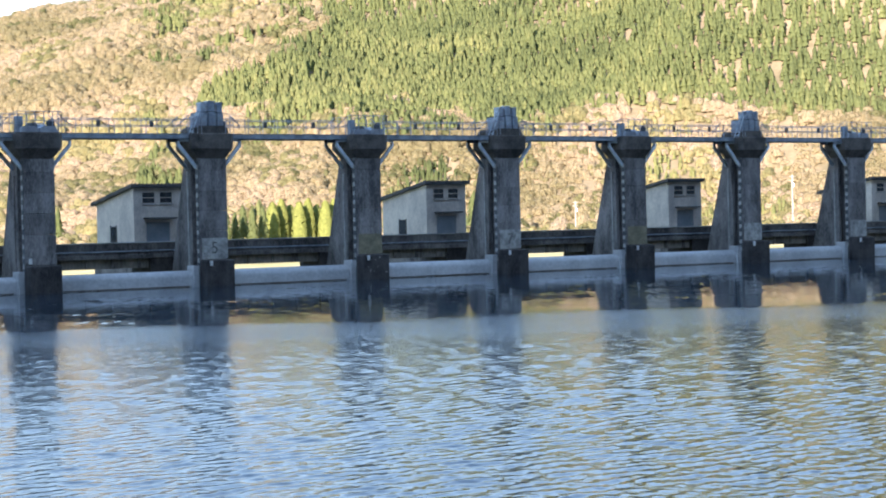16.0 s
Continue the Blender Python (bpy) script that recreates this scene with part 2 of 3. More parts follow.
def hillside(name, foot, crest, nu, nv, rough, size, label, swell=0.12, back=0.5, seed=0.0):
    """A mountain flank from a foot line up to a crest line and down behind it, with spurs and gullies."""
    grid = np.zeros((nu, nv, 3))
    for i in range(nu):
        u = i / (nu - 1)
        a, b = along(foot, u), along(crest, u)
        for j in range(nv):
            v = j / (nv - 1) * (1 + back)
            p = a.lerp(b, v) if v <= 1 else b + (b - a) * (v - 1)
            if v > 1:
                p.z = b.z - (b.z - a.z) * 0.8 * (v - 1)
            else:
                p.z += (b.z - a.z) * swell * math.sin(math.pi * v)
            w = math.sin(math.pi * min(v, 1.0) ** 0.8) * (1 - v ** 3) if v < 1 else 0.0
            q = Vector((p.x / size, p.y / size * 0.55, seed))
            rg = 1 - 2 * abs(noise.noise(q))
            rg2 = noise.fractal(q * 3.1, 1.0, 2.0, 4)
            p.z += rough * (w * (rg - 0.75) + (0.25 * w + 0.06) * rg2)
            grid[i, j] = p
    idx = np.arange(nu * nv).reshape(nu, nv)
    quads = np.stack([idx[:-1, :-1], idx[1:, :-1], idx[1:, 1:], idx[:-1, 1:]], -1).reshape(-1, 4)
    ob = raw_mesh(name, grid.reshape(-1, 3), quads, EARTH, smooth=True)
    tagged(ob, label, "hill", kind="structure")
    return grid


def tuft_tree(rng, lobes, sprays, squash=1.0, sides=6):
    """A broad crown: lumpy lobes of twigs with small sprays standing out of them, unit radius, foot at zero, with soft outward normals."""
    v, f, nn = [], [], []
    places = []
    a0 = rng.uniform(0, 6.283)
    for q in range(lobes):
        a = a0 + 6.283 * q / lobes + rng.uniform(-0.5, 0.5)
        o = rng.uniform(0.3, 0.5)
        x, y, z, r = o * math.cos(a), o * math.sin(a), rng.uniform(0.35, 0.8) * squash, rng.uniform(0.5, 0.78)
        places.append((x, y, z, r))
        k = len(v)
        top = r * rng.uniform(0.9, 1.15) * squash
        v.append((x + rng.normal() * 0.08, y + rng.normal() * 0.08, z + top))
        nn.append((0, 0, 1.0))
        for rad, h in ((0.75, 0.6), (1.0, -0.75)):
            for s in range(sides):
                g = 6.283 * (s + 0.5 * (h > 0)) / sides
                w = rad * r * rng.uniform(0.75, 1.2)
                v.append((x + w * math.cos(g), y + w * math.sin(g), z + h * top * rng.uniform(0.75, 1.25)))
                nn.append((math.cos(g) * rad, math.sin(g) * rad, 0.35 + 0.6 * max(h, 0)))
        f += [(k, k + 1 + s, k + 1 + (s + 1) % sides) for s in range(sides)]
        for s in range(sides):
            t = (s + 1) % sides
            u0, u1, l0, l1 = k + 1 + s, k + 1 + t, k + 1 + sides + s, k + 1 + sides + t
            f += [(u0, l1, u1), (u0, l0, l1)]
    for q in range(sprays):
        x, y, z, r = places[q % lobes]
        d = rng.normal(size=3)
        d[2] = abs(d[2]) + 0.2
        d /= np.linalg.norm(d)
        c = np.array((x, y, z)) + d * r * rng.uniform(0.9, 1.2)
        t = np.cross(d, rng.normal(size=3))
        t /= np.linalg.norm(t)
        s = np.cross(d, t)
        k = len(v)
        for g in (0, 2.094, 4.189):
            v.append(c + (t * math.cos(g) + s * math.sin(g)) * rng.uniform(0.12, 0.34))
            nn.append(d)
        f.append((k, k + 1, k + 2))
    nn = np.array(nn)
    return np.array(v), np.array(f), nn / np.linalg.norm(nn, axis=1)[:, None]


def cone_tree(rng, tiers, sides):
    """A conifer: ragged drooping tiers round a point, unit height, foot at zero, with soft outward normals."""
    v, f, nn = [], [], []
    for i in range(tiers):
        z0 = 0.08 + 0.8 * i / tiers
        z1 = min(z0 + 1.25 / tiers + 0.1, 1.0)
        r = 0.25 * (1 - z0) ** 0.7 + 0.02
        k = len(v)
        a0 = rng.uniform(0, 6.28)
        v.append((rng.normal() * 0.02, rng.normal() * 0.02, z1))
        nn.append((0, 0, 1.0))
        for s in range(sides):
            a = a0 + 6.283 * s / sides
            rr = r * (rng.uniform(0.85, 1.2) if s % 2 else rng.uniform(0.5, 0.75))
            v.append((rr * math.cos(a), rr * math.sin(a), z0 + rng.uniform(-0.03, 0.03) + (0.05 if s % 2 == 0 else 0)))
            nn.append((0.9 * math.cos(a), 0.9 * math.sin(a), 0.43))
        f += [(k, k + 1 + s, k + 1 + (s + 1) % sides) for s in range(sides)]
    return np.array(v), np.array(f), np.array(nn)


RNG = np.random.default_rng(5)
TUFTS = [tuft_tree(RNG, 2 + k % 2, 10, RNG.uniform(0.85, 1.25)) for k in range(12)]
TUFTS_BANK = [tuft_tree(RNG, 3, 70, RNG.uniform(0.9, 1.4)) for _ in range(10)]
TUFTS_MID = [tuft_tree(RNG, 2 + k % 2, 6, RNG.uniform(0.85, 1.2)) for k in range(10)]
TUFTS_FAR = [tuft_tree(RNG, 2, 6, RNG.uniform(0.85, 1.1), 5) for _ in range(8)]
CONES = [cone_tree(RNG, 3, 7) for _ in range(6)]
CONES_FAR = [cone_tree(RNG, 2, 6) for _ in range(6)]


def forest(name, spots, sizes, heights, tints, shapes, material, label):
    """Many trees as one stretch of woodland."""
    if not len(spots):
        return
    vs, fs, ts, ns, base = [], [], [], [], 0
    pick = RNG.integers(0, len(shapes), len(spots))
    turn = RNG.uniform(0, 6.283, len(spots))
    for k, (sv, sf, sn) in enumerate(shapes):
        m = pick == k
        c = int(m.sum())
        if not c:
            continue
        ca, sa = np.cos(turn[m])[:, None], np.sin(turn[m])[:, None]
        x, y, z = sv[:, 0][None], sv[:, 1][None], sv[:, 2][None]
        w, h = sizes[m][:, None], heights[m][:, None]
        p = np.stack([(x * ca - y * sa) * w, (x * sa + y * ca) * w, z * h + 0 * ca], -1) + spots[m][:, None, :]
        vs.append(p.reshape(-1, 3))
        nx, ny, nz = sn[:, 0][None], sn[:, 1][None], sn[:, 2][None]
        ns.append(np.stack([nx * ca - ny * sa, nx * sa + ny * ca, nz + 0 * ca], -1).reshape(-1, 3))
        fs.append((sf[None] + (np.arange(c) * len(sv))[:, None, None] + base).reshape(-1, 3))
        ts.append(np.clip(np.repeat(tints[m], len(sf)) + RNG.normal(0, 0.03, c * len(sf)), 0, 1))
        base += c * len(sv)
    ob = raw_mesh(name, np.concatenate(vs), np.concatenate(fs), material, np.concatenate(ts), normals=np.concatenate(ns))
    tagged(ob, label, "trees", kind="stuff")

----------

DESCRIPTION OF THE TASK:
Repeat, word for word and with no pictures, only the lines running from the beginning of the data to the line that contains "return grid".

CORRECT ANSWER:
16.0 s
Continue the Blender Python (bpy) script that recreates this scene with part 2 of 3. More parts follow.
def hillside(name, foot, crest, nu, nv, rough, size, label, swell=0.12, back=0.5, seed=0.0):
    """A mountain flank from a foot line up to a crest line and down behind it, with spurs and gullies."""
    grid = np.zeros((nu, nv, 3))
    for i in range(nu):
        u = i / (nu - 1)
        a, b = along(foot, u), along(crest, u)
        for j in range(nv):
            v = j / (nv - 1) * (1 + back)
            p = a.lerp(b, v) if v <= 1 else b + (b - a) * (v - 1)
            if v > 1:
                p.z = b.z - (b.z - a.z) * 0.8 * (v - 1)
            else:
                p.z += (b.z - a.z) * swell * math.sin(math.pi * v)
            w = math.sin(math.pi * min(v, 1.0) ** 0.8) * (1 - v ** 3) if v < 1 else 0.0
            q = Vector((p.x / size, p.y / size * 0.55, seed))
            rg = 1 - 2 * abs(noise.noise(q))
            rg2 = noise.fractal(q * 3.1, 1.0, 2.0, 4)
            p.z += rough * (w * (rg - 0.75) + (0.25 * w + 0.06) * rg2)
            grid[i, j] = p
    idx = np.arange(nu * nv).reshape(nu, nv)
    quads = np.stack([idx[:-1, :-1], idx[1:, :-1], idx[1:, 1:], idx[:-1, 1:]], -1).reshape(-1, 4)
    ob = raw_mesh(name, grid.reshape(-1, 3), quads, EARTH, smooth=True)
    tagged(ob, label, "hill", kind="structure")
    return grid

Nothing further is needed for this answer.